L’algorithme du coeur

Lorsque l’on passe une entrevue d’embauche, il y a toujours cette question, un peu conne, qui revient : nommez-moi un de vos défauts.

La réponse la plus cheesy est évidemment « perfectionniste ». Ça sous-entend, de manière peu subtile, qu’on voudra toujours se surpasser et offrir le meilleur de nous-même au risque de négliger notre vie sociale et en consacrant les quarante prochaines années de notre vie à se dévouer pour une compagnie dont on espère avoir son nom sur le paycheck.

Genre.

J’ai déjà donné cette réponse à un futur employeur. Perfectionniste. Et plus d’une fois. Quelle horreur. Mais le pire, c’est qu’il y avait un fond de vérité. J’aime le parfait. J’aime les choses parfaites. J’aime les gens parfaits. Qu’est-ce qu’une personne parfaite? Impossible à décrire. C’est un algorithme de caractéristiques dont seul mon coeur connaît la recette.
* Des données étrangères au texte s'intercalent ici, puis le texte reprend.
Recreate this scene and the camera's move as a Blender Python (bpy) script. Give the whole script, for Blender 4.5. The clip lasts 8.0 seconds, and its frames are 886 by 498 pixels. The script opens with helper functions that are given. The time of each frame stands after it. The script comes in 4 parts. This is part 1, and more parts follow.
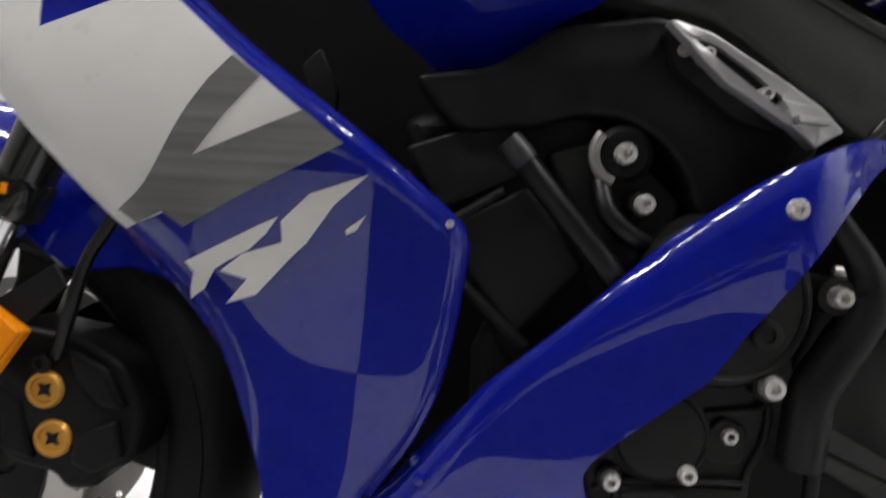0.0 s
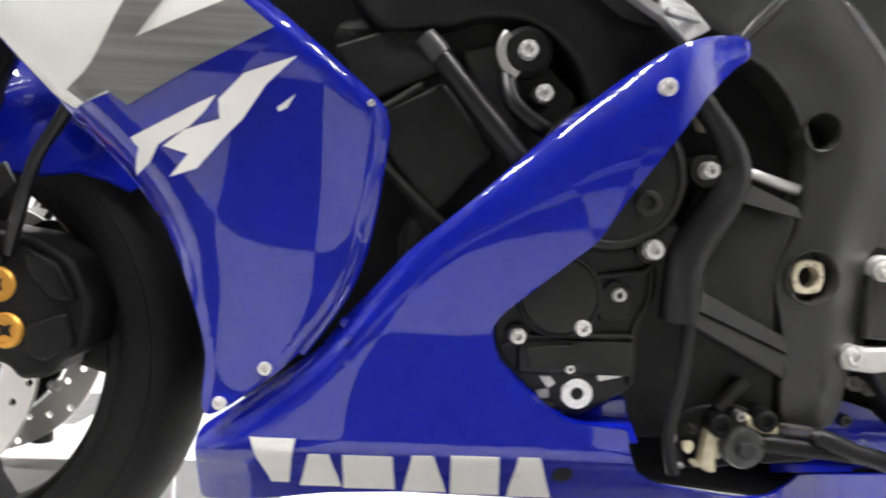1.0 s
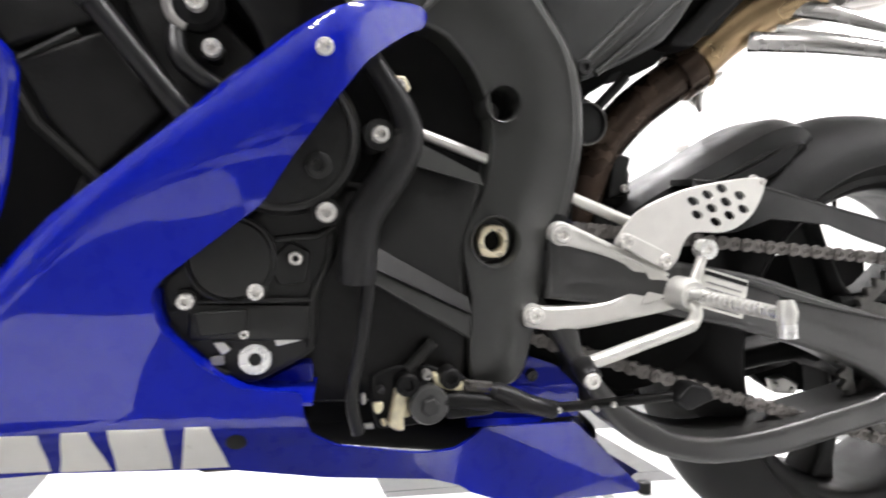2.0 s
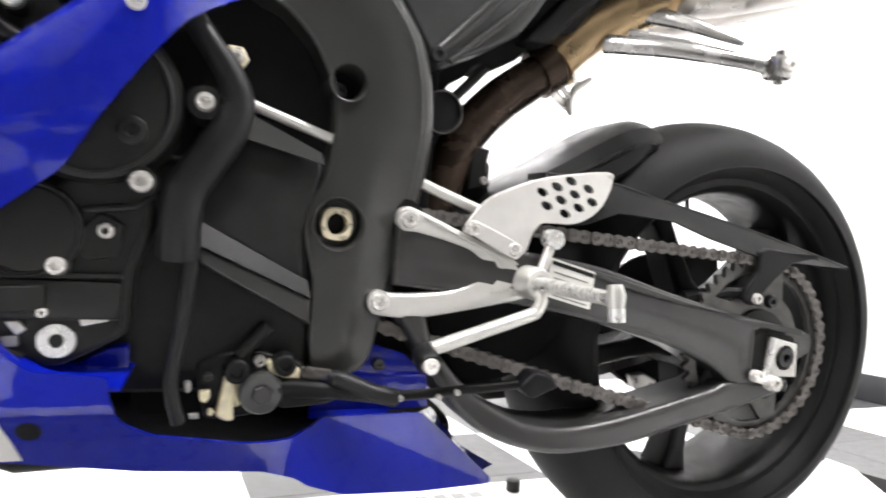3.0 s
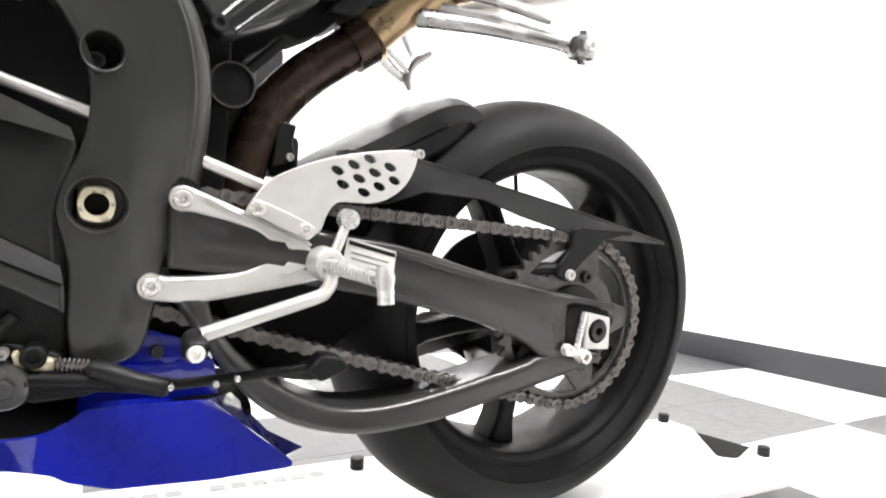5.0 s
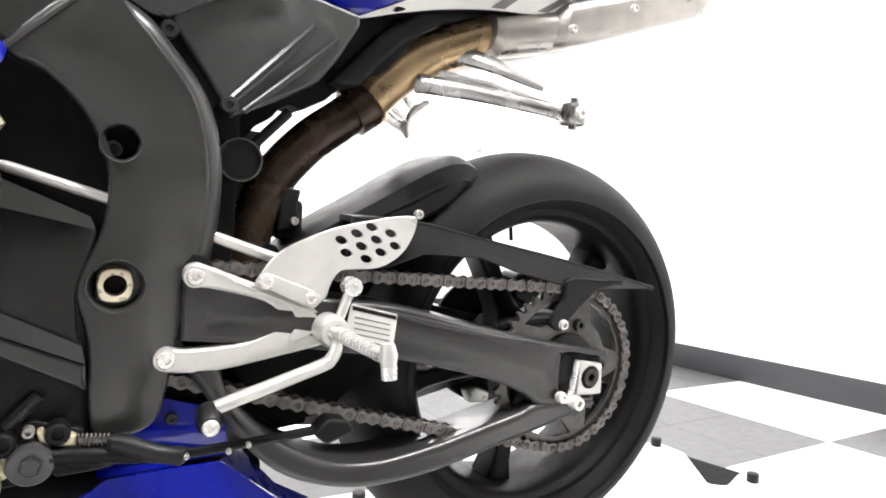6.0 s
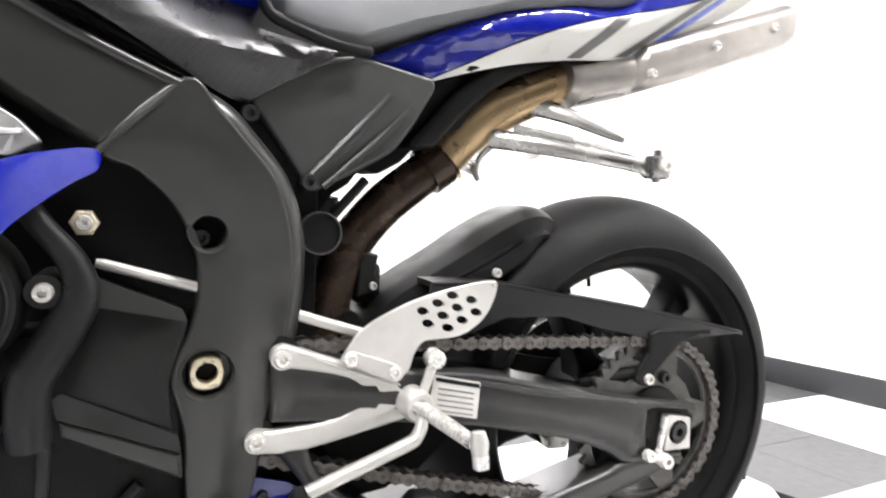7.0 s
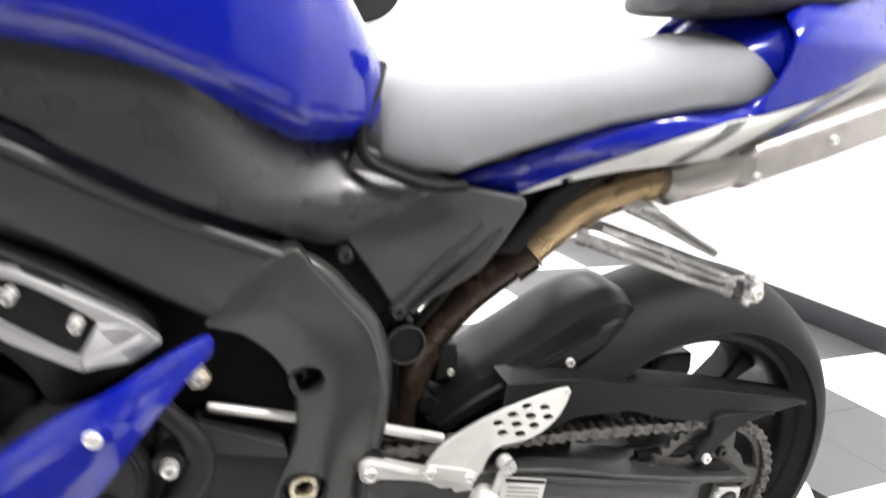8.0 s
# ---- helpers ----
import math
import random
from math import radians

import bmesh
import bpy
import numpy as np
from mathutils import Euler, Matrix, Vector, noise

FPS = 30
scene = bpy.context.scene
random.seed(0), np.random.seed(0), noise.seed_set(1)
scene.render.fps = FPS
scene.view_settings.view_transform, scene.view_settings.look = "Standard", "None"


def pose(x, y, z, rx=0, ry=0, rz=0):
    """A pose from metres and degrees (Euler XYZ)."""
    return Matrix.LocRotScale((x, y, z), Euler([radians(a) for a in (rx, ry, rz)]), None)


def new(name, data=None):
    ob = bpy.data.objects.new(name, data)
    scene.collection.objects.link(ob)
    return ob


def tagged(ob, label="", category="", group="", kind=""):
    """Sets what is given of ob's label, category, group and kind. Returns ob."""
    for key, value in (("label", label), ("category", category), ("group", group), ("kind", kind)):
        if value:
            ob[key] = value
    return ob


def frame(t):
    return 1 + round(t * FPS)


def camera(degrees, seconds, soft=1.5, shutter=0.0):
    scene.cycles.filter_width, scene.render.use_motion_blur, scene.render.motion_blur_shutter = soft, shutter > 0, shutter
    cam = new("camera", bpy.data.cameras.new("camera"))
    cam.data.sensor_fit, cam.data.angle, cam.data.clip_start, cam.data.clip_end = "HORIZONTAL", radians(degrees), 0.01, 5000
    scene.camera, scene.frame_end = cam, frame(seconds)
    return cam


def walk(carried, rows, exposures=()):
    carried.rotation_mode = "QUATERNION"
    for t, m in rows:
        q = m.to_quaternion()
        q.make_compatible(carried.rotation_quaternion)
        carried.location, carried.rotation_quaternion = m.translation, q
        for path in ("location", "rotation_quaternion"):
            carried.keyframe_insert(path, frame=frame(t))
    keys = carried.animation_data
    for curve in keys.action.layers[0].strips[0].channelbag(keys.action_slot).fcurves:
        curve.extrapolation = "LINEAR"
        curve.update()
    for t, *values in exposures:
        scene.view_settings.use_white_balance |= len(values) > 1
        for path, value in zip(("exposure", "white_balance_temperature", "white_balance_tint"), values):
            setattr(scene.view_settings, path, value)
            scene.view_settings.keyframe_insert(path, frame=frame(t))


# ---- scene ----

À 5 ans, on m’a offert un toutou. Un hybride louche entre koala, raton laveur et panda. Clairement, un animal en voie d’extinction. Sa tête penchait légèrement vers la gauche, et une petite clé dorée ornait magnifiquement son derrière. En la tournant d’un bon coup sec, le koala aux origines pas claires laissait s’échapper une douce mélodie à rendre jaloux n’importe quel compositeur d’une comédie musicale à la mode mise en scène par Serge Postigo. À mes yeux, ce toutou représentait la perfection.

Un jour, après l’avoir abondamment taché de fromage Velveeta, ma mère a décidé de le laver… à la machine. Monsieur Koala n’a plus jamais chanté. Et la chaleur de l’eau lui a fait légèrement décoller l’oeil gauche. Muet et avec des cataractes pour cause de brassée à spin, mon meilleur ami était désormais voué à une vie de silence monastique.

Malgré son strabisme, il est resté ce toutou parfait, celui qu’avait choisi mon coeur.

Lorsque j’ai rencontré mon chum, avant que l’on soit un couple officiel, avant même que lui-même sache que j’étais amoureux… Bref, dès le départ, je l’ai trouvé parfait.

J’étais ce gars gossant qui n’a rien à dire de crunchy sur son couple dans des soupers entre amis.

Ça va super bien, on s’aime, tout est parfait.

Le genre de couple à qui on ne consacrerait pas une série télé. Après un après-midi éreintant à parcourir les quincailleries grandes surfaces à la recherche de galets blancs pour notre cour arrière dont la thématique de décoration avait été minutieusement choisie comme étant « bord de mer », mon chum et moi avons vécu notre première chicane. En voiture. Dans le trafic montréalais. À l’heure de pointe. Certains diront que j’ai été drama queen en affirmant que c’était la fin de mon couple idyllique.

Certes.

Mais depuis que l’idée de sacrer un coup de poing au visage de mon chum m’est passée par l’esprit, je l’aime encore plus. Aussi contradictoire que cela puisse paraître. J’ai réalisé que mon coeur préférait les imperfections. Un algorithme mystère qui ne se calcule pas.

Et enfin, j’ai quelque chose de crunchy à raconter lors des soupers entre amis.